Problem statement
Reproduce the span that opens at the line containing "# ---- helpers" and closes at the line containing "scene.render.fps = FPS", both lines included, without alteration and without any other line.

Source data
--- start ---
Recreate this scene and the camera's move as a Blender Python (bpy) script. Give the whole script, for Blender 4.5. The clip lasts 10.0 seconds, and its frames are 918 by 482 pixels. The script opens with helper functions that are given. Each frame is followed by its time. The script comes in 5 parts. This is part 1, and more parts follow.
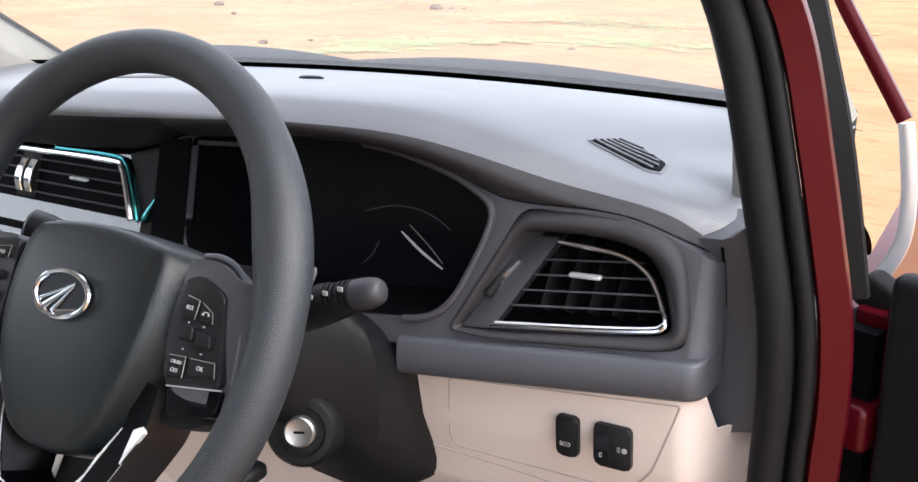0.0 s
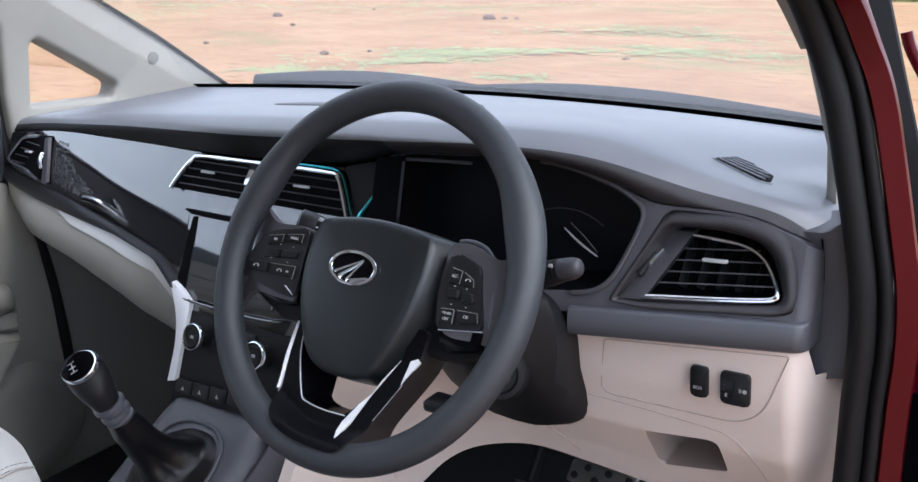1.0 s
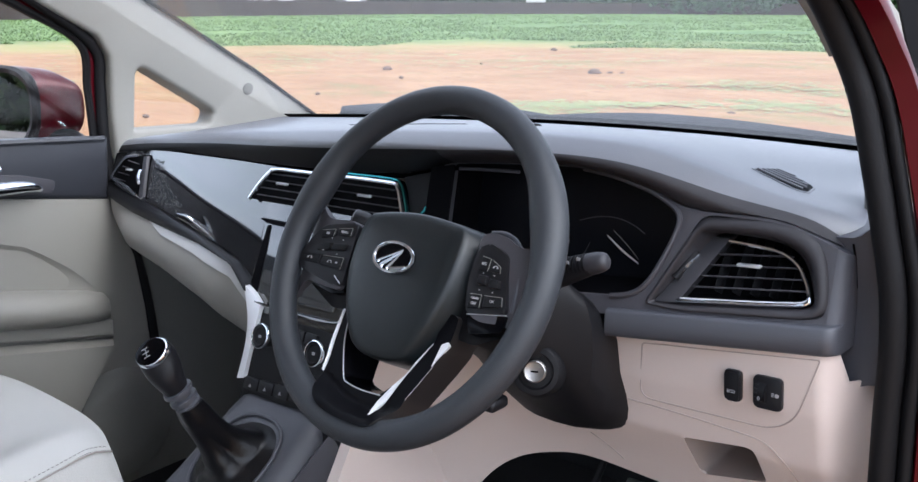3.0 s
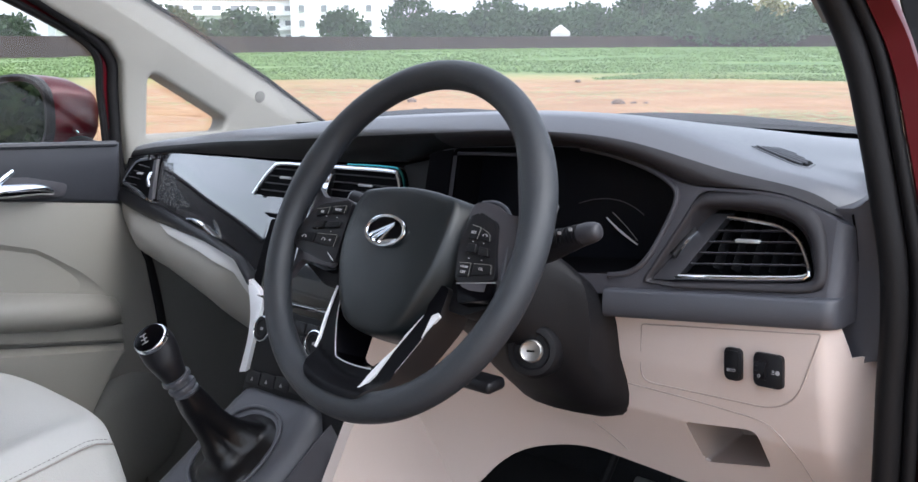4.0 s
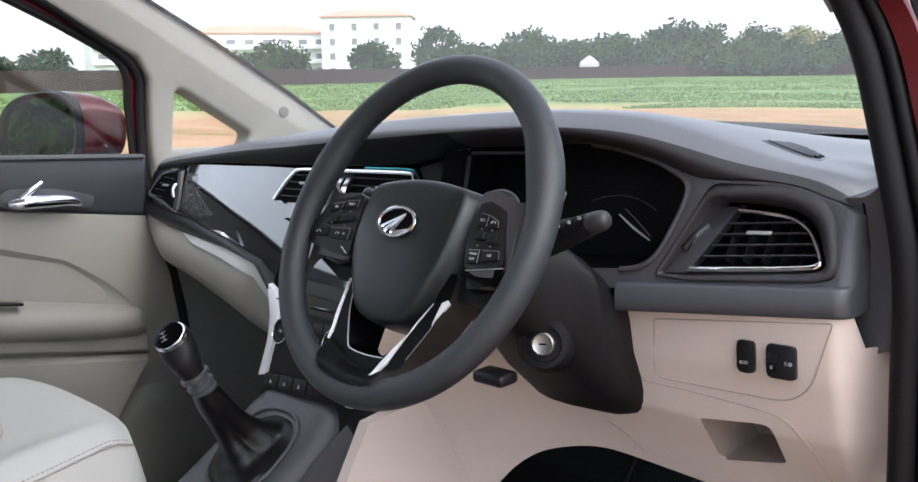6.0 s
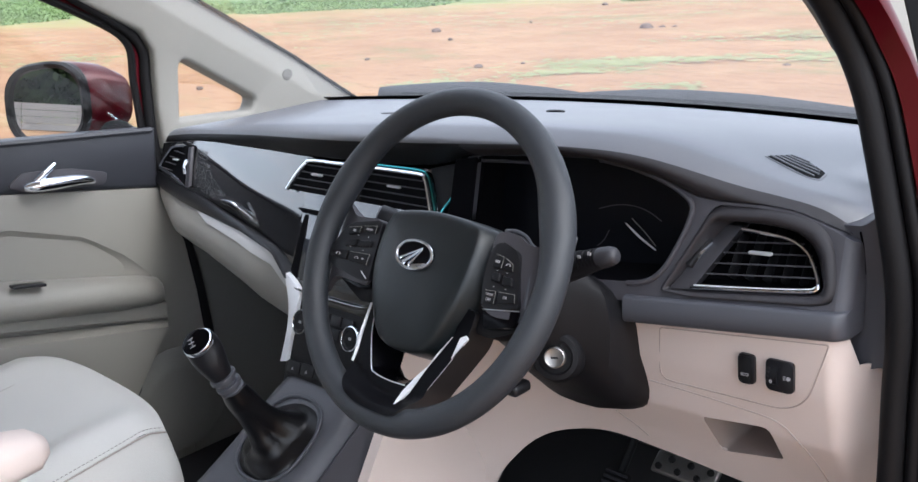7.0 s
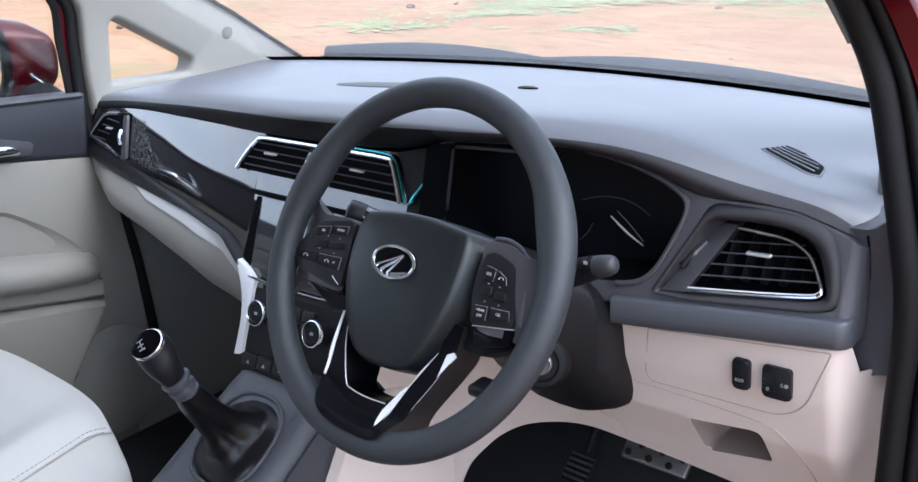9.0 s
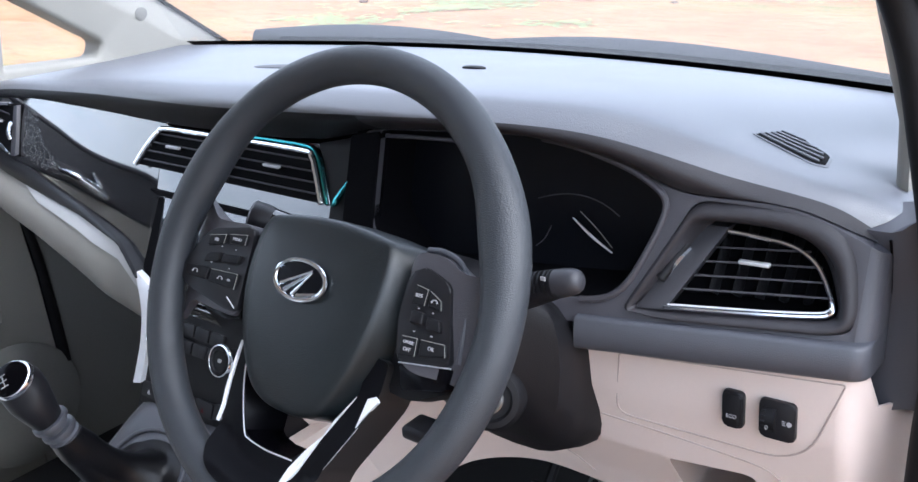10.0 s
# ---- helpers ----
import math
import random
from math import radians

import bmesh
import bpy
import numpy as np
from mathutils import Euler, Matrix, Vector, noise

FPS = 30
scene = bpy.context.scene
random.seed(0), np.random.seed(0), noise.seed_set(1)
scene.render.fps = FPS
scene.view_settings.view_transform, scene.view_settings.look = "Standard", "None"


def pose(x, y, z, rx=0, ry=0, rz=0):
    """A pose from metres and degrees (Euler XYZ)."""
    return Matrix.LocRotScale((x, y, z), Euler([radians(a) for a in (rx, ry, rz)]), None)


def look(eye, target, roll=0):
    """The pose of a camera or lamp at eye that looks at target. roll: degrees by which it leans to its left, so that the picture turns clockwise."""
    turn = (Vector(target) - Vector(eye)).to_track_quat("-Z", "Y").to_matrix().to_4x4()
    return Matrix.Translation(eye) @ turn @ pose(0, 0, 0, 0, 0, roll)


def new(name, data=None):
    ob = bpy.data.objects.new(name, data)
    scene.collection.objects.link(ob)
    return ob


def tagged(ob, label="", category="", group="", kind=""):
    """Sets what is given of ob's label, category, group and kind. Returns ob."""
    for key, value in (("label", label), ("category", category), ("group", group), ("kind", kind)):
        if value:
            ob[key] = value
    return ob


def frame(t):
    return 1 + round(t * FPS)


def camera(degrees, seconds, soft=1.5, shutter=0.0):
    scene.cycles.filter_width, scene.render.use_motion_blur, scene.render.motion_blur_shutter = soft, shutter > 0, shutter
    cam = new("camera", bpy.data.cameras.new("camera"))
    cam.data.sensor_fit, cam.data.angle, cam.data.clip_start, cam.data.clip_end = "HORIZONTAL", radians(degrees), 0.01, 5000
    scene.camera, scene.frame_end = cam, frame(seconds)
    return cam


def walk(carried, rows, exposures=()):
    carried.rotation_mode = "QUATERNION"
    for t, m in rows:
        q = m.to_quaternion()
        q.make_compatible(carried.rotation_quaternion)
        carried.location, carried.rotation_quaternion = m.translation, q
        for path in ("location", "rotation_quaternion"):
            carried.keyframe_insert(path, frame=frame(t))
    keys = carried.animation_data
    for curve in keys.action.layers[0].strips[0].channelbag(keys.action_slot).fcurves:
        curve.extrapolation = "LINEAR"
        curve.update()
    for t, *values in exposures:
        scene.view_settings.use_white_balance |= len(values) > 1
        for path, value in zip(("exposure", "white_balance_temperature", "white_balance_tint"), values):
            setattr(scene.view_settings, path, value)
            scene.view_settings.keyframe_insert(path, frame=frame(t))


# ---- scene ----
# CAR turns the car's own axes (x right, y ahead, z up) into the world's; its tilt is fitted to the horizon in view.
CAR = Vector((0.0399, 0.0309, 0.9987)).rotation_difference(Vector((0, 0, 1))).to_matrix().to_4x4()
cam = camera(52.4, 10.0)
ROWS = [
    (0.0, 0.9089, -0.3341, 1.2957, 71.84, 1.89, 32.82),
    (0.5, 0.9172, -0.4989, 1.3570, 72.21, 2.55, 37.02),
    (1.0, 0.9430, -0.6006, 1.3627, 72.39, 2.44, 35.58),
    (1.5, 0.9613, -0.6114, 1.3511, 72.86, 1.50, 35.73),
    (2.0, 0.9861, -0.6015, 1.3465, 73.46, 1.51, 38.84),
    (2.5, 1.0129, -0.6131, 1.3403, 74.80, 2.24, 40.98),
    (4.0, 1.0592, -0.5958, 1.2572, 78.12, 3.11, 43.65),
    (4.5, 1.0683, -0.5834, 1.2289, 79.64, 3.60, 44.55),
    (5.0, 1.0736, -0.5867, 1.1968, 81.06, 3.36, 45.12),
    (6.5, 1.0867, -0.6019, 1.2739, 77.90, 4.30, 45.65),
    (7.0, 1.0869, -0.6082, 1.3639, 73.71, 4.88, 45.07),
    (7.5, 1.0794, -0.6152, 1.4066, 71.89, 4.85, 43.93),
    (8.0, 1.0532, -0.6065, 1.4195, 71.01, 4.60, 42.55),
    (8.5, 1.0094, -0.5835, 1.4084, 70.08, 4.16, 41.35),
    (9.0, 0.9851, -0.5733, 1.4057, 69.67, 3.88, 40.86),
    (9.5, 0.9660, -0.5505, 1.3851, 69.93, 4.03, 39.87),
    (10.0, 0.8859, -0.4246, 1.3489, 69.35, 3.62, 38.24),
]
walk(cam, [(t, CAR @ pose(x, y, z, rx, ry, rz)) for t, x, y, z, rx, ry, rz in ROWS],
     exposures=[(0.0, 2.25, 6250, 10), (0.4, 1.87, 5720, 10), (2.5, 1.88, 5680, 10), (4.0, 1.85, 5850, 10), (5.0, 1.78, 6000, 10), (6.5, 1.82, 6080, 10), (7.5, 1.90, 5620, 10), (8.4, 2.02, 5520, 10), (9.4, 2.08, 5520, 10), (10.0, 2.28, 5580, 10)])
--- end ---
The solution
# ---- helpers ----
import math
import random
from math import radians

import bmesh
import bpy
import numpy as np
from mathutils import Euler, Matrix, Vector, noise

FPS = 30
scene = bpy.context.scene
random.seed(0), np.random.seed(0), noise.seed_set(1)
scene.render.fps = FPS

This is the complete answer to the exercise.